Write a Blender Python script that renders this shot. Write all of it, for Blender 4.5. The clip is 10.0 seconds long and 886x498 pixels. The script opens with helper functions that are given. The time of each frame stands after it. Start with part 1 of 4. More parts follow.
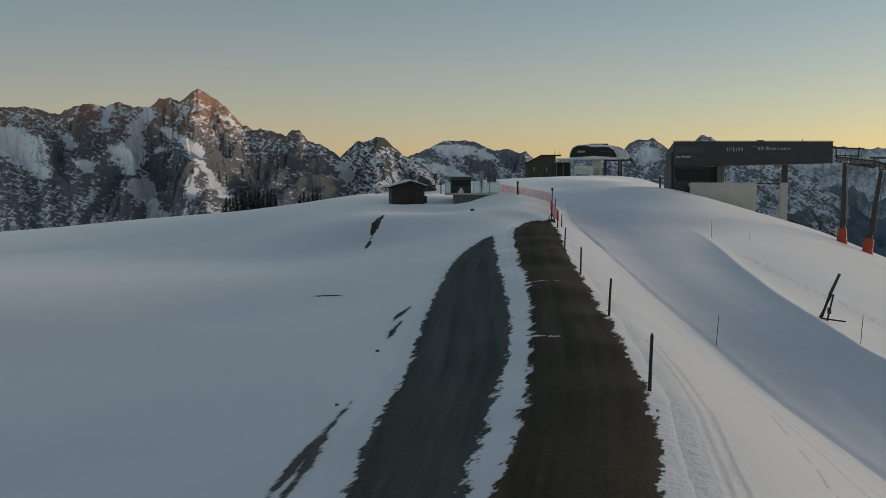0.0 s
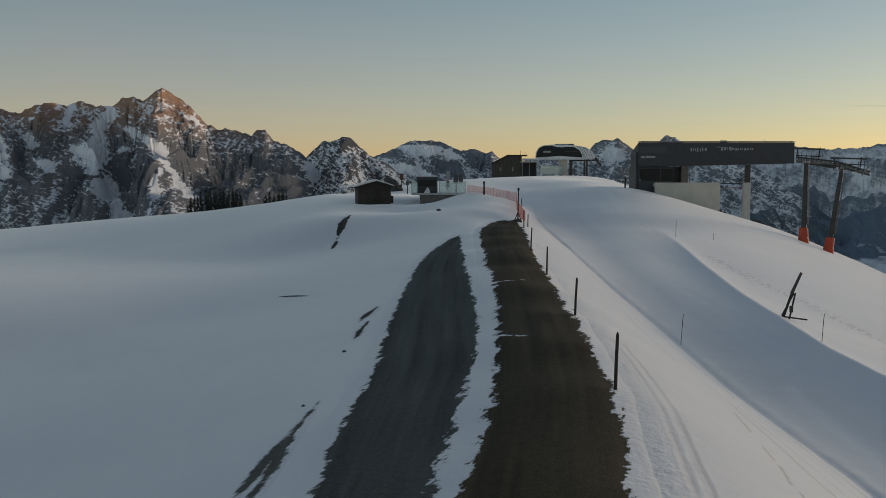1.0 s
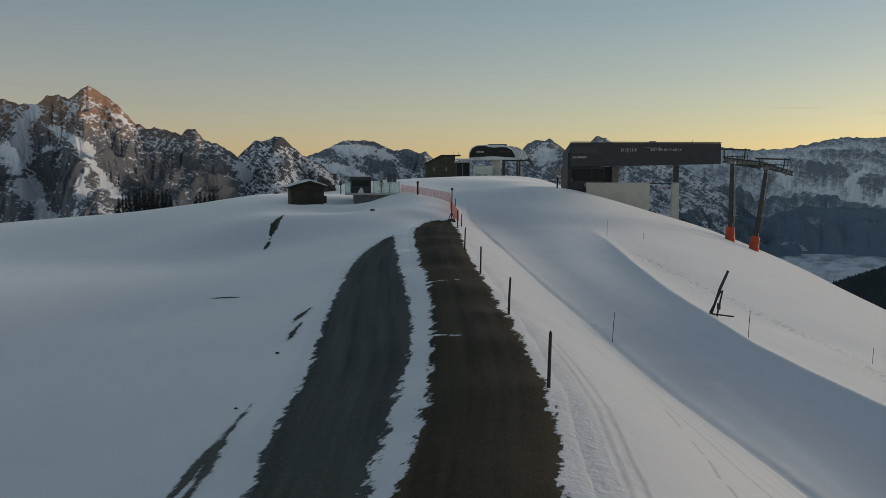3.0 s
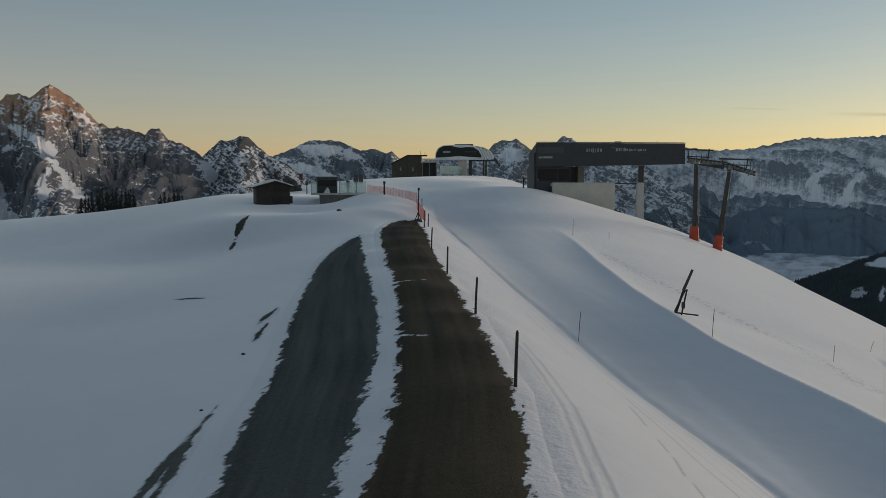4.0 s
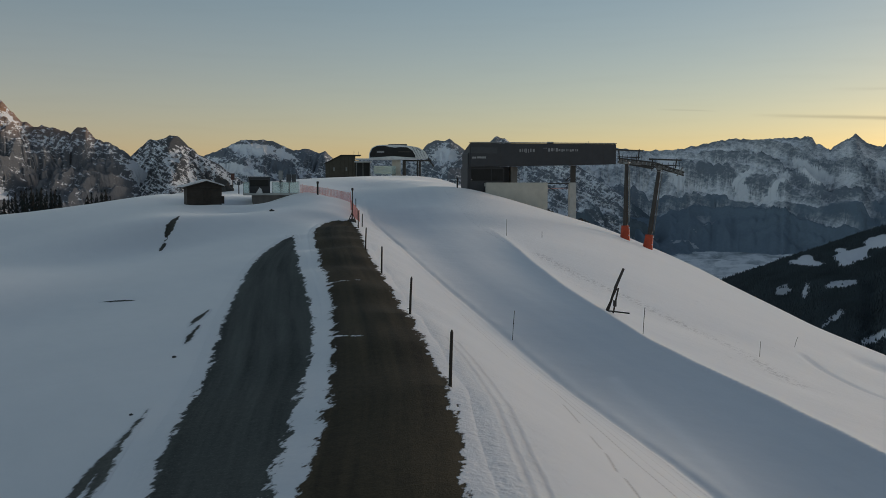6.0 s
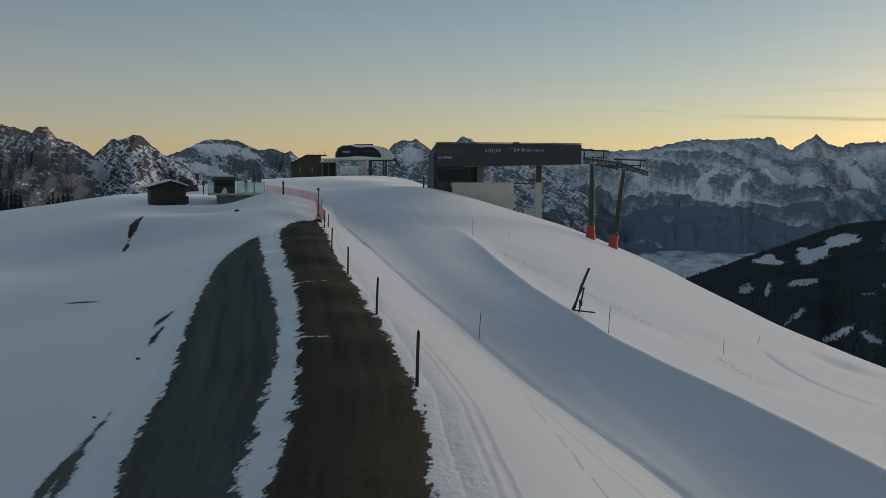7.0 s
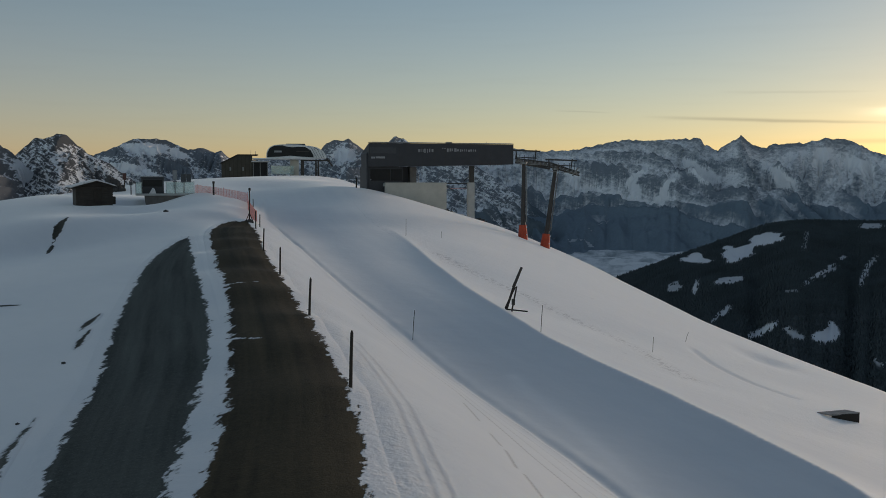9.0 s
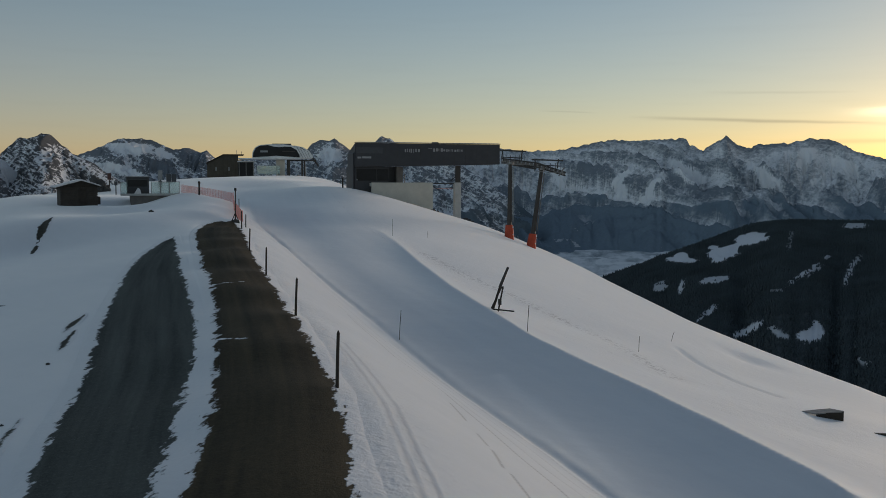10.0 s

**Task:**
Reproduce the data above in full, exactly as it is, with the pictures left out.

**Solution to this problem:**
Write a Blender Python script that renders this shot. Write all of it, for Blender 4.5. The clip is 10.0 seconds long and 886x498 pixels. The script opens with helper functions that are given. The time of each frame stands after it. Start with part 1 of 4. More parts follow.
0.0 s
1.0 s
3.0 s
4.0 s
6.0 s
7.0 s
9.0 s
10.0 s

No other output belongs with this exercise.